WHAT IS BEING ASKED:
Everything from the line containing "scene = bpy.context.scene" to the line containing "made[o].matrix_parent_inverse = o.matrix_parent_inverse", both lines included, must be copied exactly; nothing else should be.

--- Start PROVIDED RECORDS ---

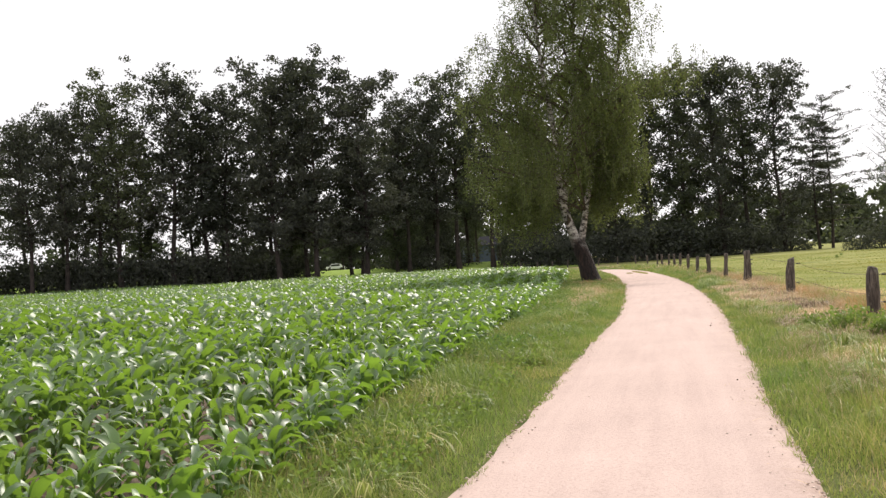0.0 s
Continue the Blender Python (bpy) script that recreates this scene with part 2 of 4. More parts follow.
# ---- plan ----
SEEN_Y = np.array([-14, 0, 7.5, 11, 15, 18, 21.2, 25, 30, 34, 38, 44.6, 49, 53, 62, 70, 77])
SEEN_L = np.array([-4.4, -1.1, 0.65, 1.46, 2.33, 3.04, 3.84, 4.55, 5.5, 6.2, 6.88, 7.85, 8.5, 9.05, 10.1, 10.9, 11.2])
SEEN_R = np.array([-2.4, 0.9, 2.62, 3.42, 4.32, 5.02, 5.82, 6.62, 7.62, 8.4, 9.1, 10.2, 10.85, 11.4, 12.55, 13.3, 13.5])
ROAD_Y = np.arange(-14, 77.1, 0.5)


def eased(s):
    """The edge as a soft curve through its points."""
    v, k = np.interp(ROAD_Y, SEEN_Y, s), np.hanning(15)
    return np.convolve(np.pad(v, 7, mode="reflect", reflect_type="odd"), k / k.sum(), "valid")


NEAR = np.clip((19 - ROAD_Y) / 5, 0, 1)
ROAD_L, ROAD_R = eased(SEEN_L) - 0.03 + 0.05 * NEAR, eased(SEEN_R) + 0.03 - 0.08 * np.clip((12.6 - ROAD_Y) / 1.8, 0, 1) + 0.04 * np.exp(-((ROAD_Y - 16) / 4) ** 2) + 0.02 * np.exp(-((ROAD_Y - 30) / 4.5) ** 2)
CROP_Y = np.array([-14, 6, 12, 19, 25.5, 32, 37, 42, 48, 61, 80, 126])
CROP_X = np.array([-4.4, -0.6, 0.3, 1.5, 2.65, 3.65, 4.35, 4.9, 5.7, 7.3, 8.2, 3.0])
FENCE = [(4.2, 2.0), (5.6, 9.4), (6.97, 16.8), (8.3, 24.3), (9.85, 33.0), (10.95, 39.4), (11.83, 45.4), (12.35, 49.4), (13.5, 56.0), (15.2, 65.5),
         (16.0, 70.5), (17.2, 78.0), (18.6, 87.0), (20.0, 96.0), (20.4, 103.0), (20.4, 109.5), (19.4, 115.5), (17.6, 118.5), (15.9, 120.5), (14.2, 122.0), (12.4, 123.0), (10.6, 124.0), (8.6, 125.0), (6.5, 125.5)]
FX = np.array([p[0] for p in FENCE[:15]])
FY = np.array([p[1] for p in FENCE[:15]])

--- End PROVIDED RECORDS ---
--- Start PROVIDED RECORDS ---

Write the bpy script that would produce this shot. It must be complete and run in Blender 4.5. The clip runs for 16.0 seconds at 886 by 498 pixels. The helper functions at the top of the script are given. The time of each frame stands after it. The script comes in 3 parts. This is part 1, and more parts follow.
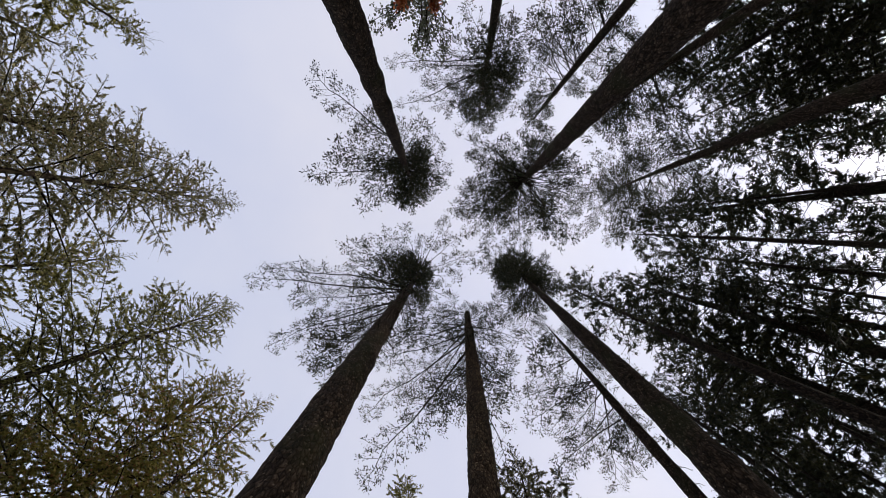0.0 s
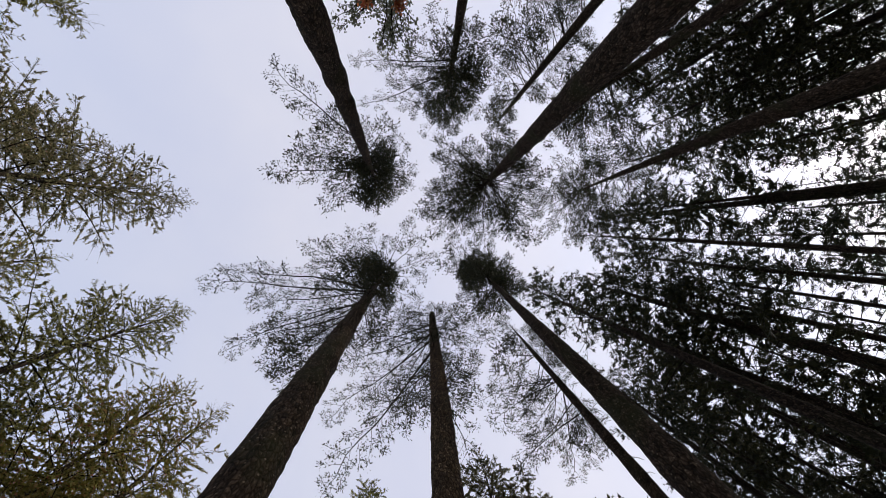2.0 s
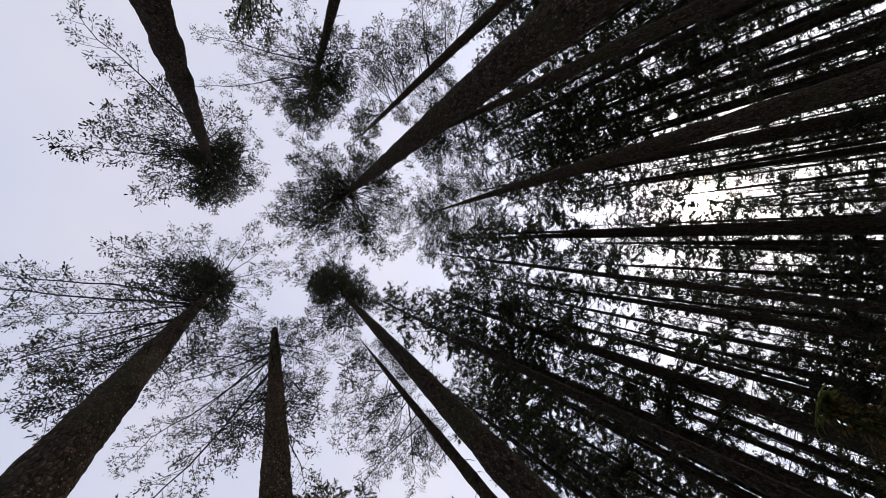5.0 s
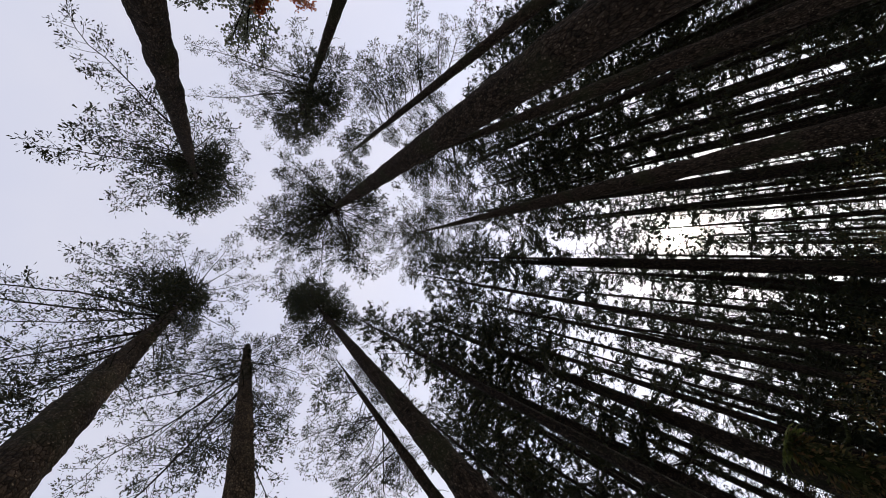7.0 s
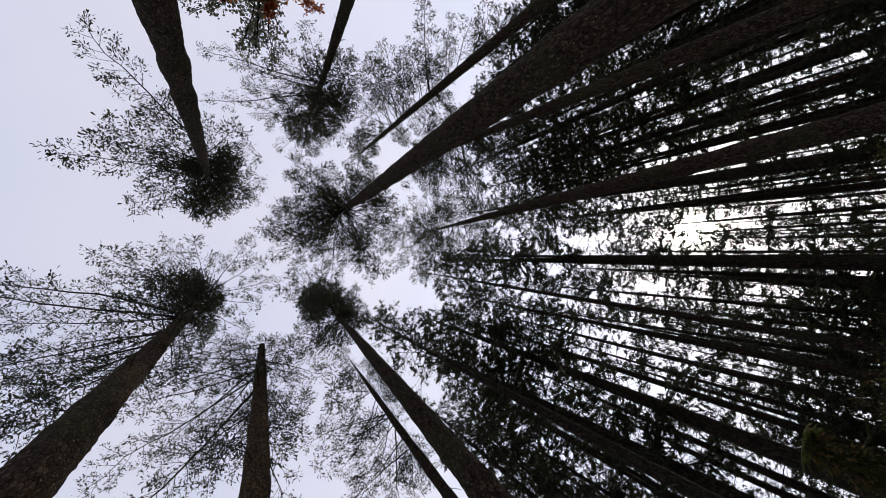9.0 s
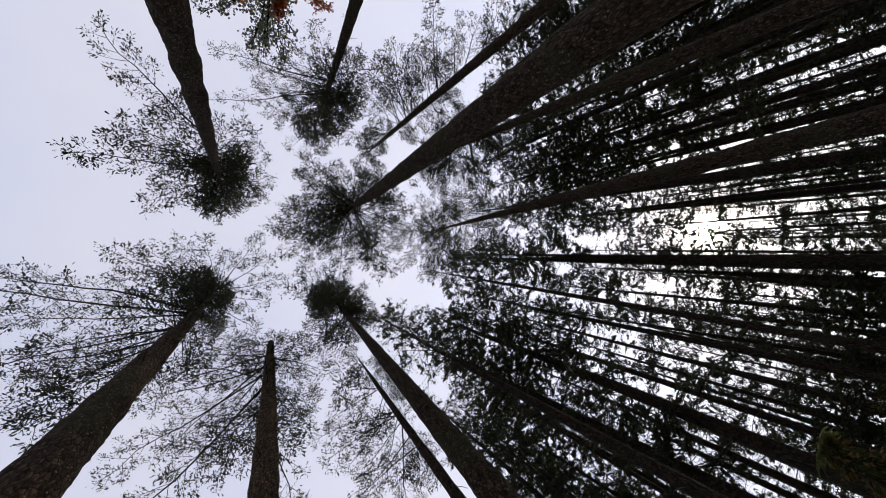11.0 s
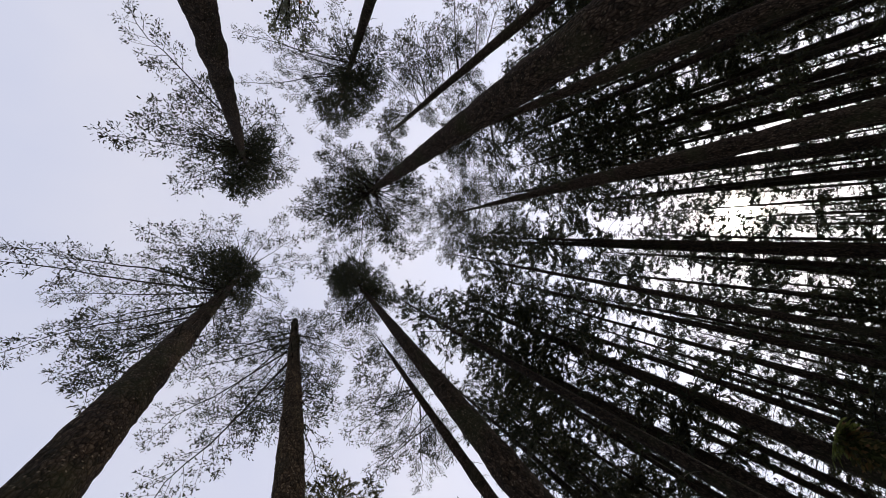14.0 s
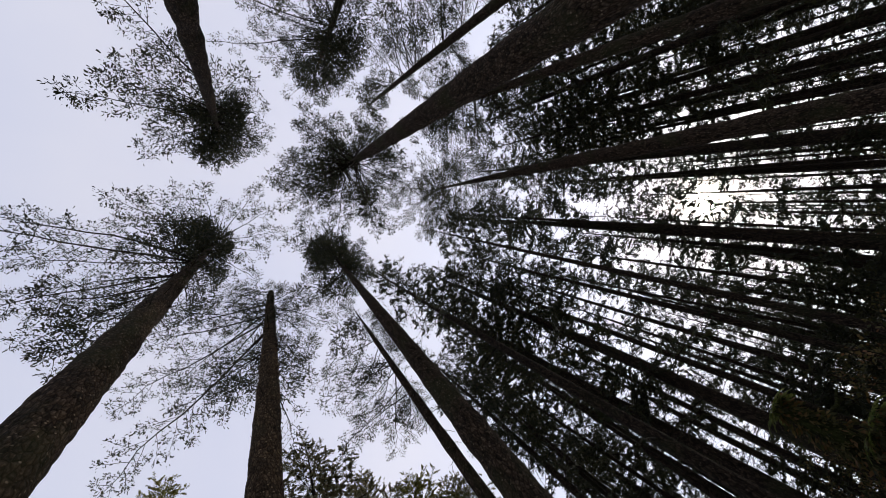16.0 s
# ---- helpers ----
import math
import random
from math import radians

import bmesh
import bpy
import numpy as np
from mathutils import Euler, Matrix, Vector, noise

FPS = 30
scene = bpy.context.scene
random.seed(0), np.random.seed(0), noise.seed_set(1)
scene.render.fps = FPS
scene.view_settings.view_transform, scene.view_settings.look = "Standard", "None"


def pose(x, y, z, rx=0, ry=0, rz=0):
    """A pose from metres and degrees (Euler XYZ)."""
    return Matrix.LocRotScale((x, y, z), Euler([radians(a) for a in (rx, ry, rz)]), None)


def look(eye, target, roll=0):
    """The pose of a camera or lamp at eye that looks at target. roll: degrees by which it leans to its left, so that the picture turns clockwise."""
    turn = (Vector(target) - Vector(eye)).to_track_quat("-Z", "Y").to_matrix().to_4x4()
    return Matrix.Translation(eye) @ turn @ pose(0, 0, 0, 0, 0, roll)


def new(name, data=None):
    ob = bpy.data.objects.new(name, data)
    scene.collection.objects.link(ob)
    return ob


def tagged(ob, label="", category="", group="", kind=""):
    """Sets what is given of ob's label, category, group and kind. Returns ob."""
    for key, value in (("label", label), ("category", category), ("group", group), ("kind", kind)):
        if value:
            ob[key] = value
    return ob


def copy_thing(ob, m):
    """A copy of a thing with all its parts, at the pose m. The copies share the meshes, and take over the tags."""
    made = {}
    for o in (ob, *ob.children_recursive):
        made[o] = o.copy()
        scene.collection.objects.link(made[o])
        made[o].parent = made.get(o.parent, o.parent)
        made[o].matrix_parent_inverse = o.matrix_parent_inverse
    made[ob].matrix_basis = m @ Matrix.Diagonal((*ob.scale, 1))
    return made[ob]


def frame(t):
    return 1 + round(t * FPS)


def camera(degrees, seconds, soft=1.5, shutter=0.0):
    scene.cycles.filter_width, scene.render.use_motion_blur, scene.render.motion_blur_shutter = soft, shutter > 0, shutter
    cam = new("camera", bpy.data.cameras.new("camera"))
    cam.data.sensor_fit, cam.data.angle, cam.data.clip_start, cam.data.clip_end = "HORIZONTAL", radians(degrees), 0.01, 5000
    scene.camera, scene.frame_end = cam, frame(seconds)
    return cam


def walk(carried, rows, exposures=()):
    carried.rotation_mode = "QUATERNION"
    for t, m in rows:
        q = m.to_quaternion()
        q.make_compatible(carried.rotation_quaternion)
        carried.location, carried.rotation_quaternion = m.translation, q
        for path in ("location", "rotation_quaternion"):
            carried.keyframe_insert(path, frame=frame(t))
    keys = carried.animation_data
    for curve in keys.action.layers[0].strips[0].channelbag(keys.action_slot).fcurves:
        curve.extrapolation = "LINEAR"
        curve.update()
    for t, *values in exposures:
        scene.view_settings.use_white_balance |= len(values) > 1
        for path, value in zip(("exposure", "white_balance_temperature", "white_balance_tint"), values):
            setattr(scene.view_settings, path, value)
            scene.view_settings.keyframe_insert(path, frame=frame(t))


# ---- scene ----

--- End PROVIDED RECORDS ---

THE REPLY:
scene = bpy.context.scene
random.seed(0), np.random.seed(0), noise.seed_set(1)
scene.render.fps = FPS
scene.view_settings.view_transform, scene.view_settings.look = "Standard", "None"


def pose(x, y, z, rx=0, ry=0, rz=0):
    """A pose from metres and degrees (Euler XYZ)."""
    return Matrix.LocRotScale((x, y, z), Euler([radians(a) for a in (rx, ry, rz)]), None)


def look(eye, target, roll=0):
    """The pose of a camera or lamp at eye that looks at target. roll: degrees by which it leans to its left, so that the picture turns clockwise."""
    turn = (Vector(target) - Vector(eye)).to_track_quat("-Z", "Y").to_matrix().to_4x4()
    return Matrix.Translation(eye) @ turn @ pose(0, 0, 0, 0, 0, roll)


def new(name, data=None):
    ob = bpy.data.objects.new(name, data)
    scene.collection.objects.link(ob)
    return ob


def tagged(ob, label="", category="", group="", kind=""):
    """Sets what is given of ob's label, category, group and kind. Returns ob."""
    for key, value in (("label", label), ("category", category), ("group", group), ("kind", kind)):
        if value:
            ob[key] = value
    return ob


def copy_thing(ob, m):
    """A copy of a thing with all its parts, at the pose m. The copies share the meshes, and take over the tags."""
    made = {}
    for o in (ob, *ob.children_recursive):
        made[o] = o.copy()
        scene.collection.objects.link(made[o])
        made[o].parent = made.get(o.parent, o.parent)
        made[o].matrix_parent_inverse = o.matrix_parent_inverse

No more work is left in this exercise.